BANGKOK (AP) -- Shares were mostly higher in Europe and Asia on Tuesday as investors watched for the latest moves by central banks, given signs that inflation is abating in many regions.
The OECD reported inflation in leading economies fell to 8.8% in February from 9.2% in January. Inflation rates remained above 20% in Hungary, Latvia and Turkey, but overall, inflation fell in 23 of the 38 OECD economies.
Easing energy prices were a major factor, though oil prices have surged after producing countries announced Sunday they will cut output from May 1 through the end of the year. That could potentially slow broader efforts to tame inflation.
Germany's DAX gained 0.6% to 15,684.77 and the CAC 40 in Paris was 0.5% higher, at 7,379.09. Britain's FTSE 100 edged 0.1% higher, to 7,681.11. The future for the S&P 500 was up less than 0.1% and that for the Dow industrials was unchanged.
The S&P/ASX 200 in Sydney edged 0.2% higher to 7,236.00 after Australia's central bank kept its key interest rate unchanged at 3.60%
"The Board took the decision to hold interest rates steady this month to provide additional time to assess the impact of the increase in interest rates to date and the economic outlook," the Reserve Bank of Australia said in a statement, citing the usual lag between interest rate changes and their impacts.
While Australia's economy is much smaller than that of the U.S. or European Union, its central bank and that of New Zealand tend to "set the tone for monetary policy cycles," Ipek Ozkardeskaya of Swissquote.com said in a commentary.
South Korea reported its consumer inflation rate fell to a lower-than-expected 4.2% in March from a year earlier from 4.8% the month before. That has raised expectations that the central bank will keep its key interest rate at 3.5% when it meets next week.

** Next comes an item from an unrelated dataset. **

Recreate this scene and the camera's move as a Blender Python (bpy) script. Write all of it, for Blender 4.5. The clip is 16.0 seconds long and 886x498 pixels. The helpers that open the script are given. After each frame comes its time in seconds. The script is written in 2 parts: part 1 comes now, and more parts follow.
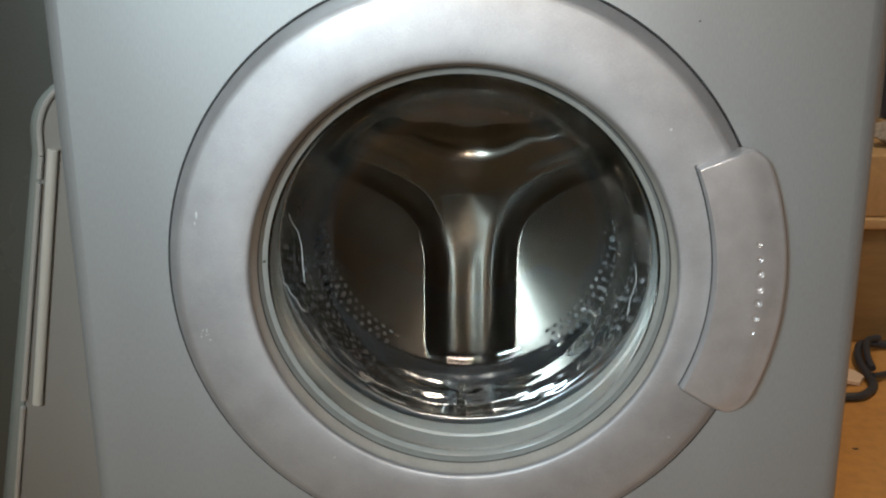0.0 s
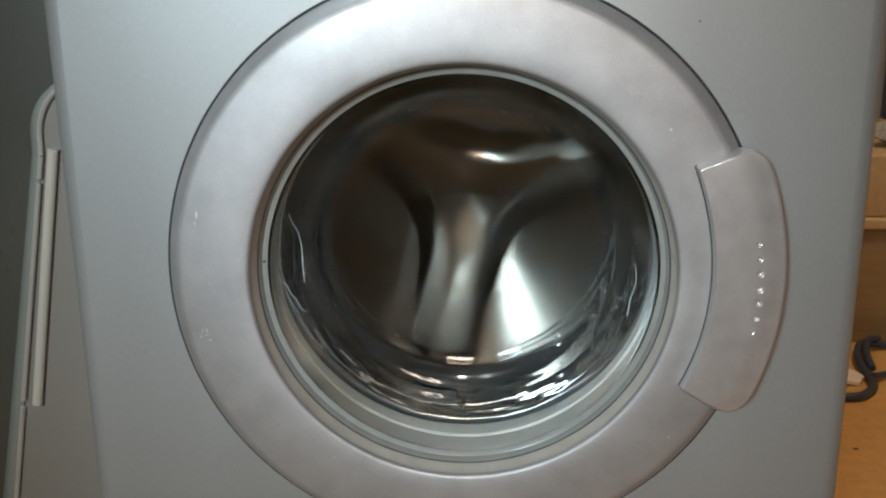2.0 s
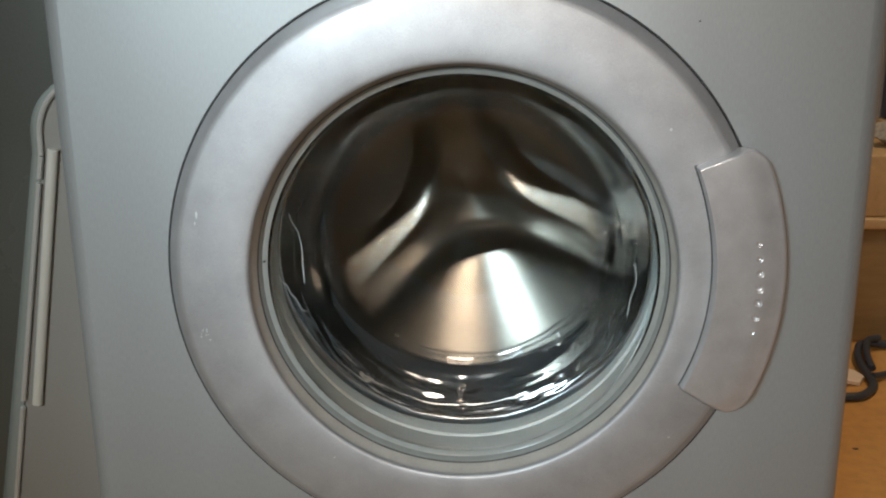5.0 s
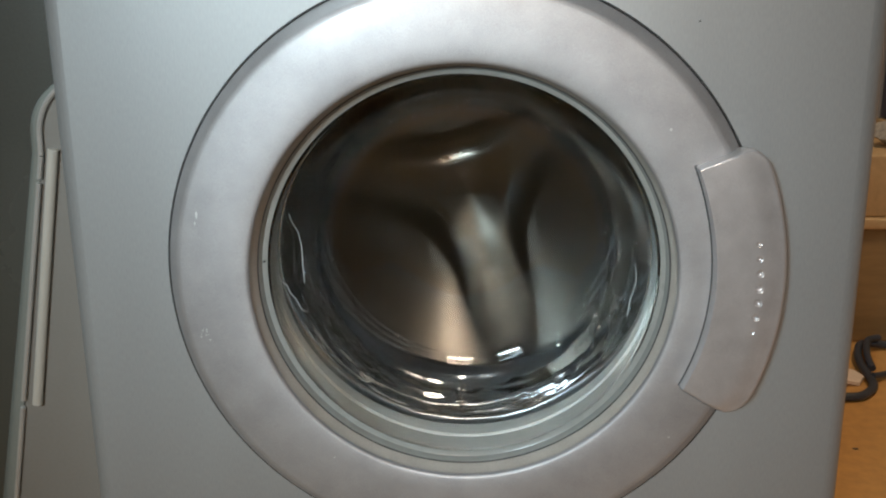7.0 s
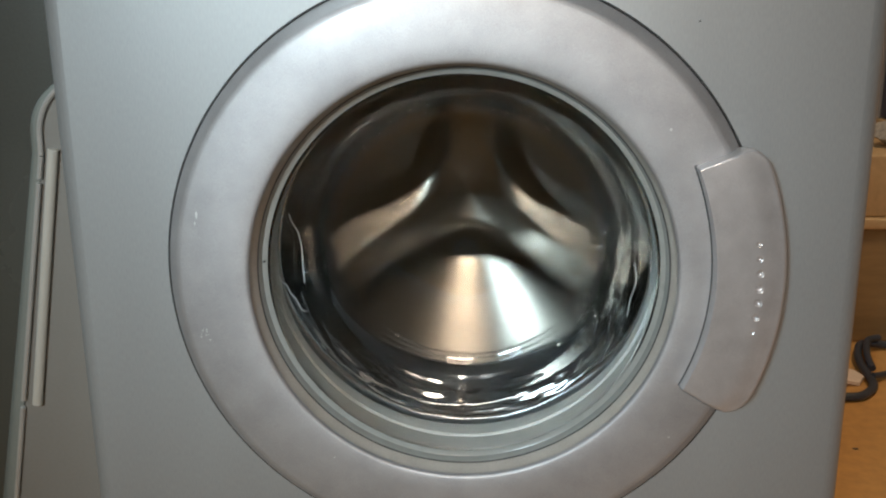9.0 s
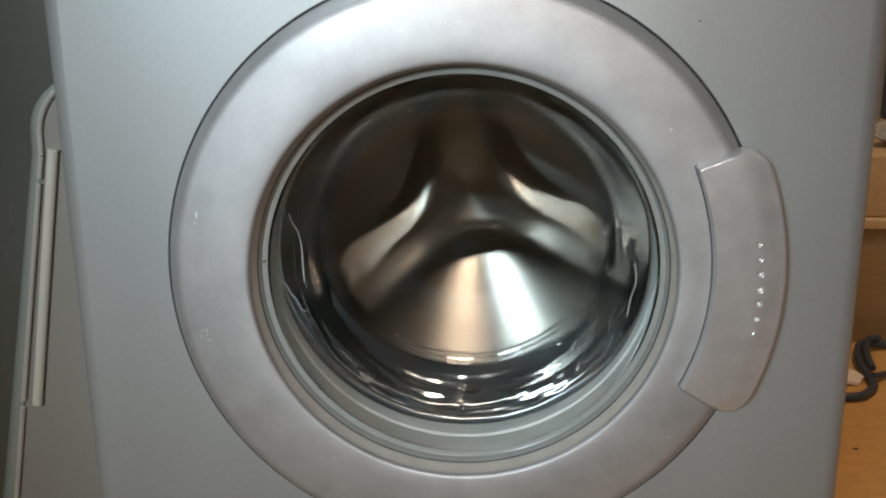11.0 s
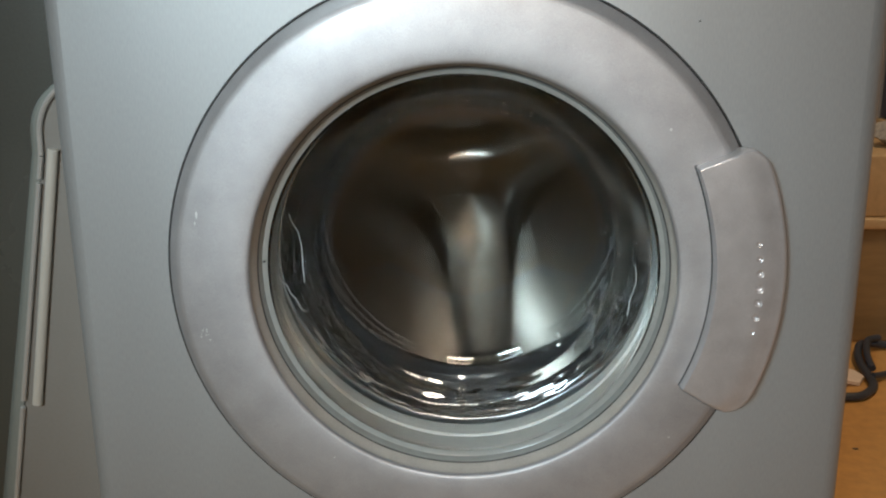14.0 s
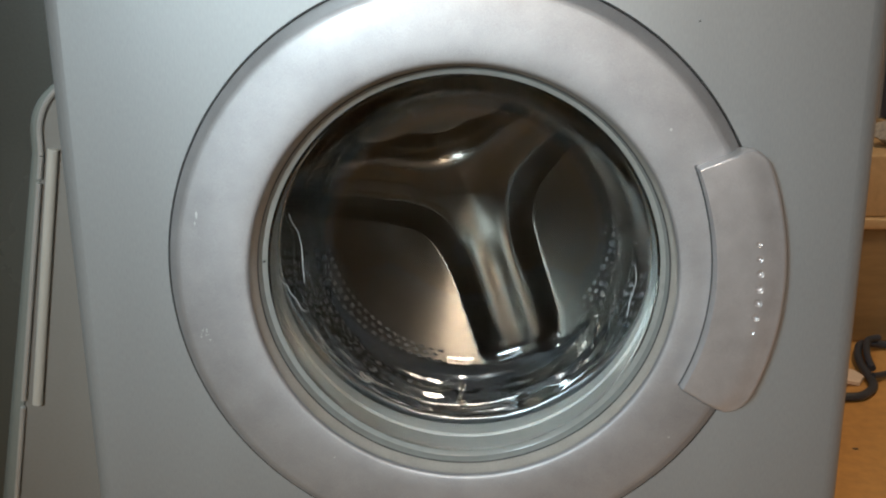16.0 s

Regional central banks have been varying their strategies as inflation wanes in some places but remains stubbornly high in others. Vietnam's central bank eased its benchmark rate on Monday to reflect a slowdown in the economy. Japan has kept its key interest rate at minus 0.1% and China has been easing credit to alleviate pressures on its vital property sector.
The Reserve Bank of New Zealand was due to make a decision on interest rates on Wednesday.
Elsewhere in Asia, Tokyo's Nikkei 225 gained 0.4% to 28,287.42, while the Shanghai Composite index picked up 0.5% to 3,312.56. Hong Kong's Hang Seng lost 0.7% to 20,274.59.
Shares fell in Bangkok. Markets were closed in India and Taiwan.
On Monday, big gains for energy stocks helped offset losses for some big technology stocks on Wall Street. The S&P 500 rose 0.4% and the Dow Jones Industrial Average gained 1%. The Nasdaq composite lost 0.3%.
Exxon Mobil and other oil producers leaped after Saudi Arabia and other producers said they'll cut production by 1.15 million barrels per day from May until the year's end. Less oil pumped means higher prices, as long as demand stays steady.
Oil prices soared 6.3%. Higher prices for fuel revived fears about inflation and dented one of the hopes that has helped steady stocks recently, that sharp hikes to interest rates may soon end.
Exxon Mobil jumped 5.9%, Marathon Oil 9.9% and BP 4.3%.
A barrel of U.S. crude oil was 33 cents higher at $80.75 per barrel in electronic trading on the New York Mercantile Exchange. It jumped $4.75 to settle at $80.42 on Monday.
Brent crude, the international standard, rose 22 cents to $85.15 in London. It gained $5.04 to $84.93 per barrel on Monday and is roughly back to where it was a month ago.
But prices are well below where they were in March 2022, when Brent topped $130 per barrel after Russia's invasion of Ukraine raised worries about energy supplies.
Beyond raising gasoline prices and other costs for everyone, costlier oil could confound the expectation that slowing inflation might lead the Federal Reserve to ease its interest rate hikes.
In other trading Tuesday, the U.S. dollar rose to 132.92 Japanese yen from 132.44 yen late Monday. The euro climbed to $1.0928 from $1.0905.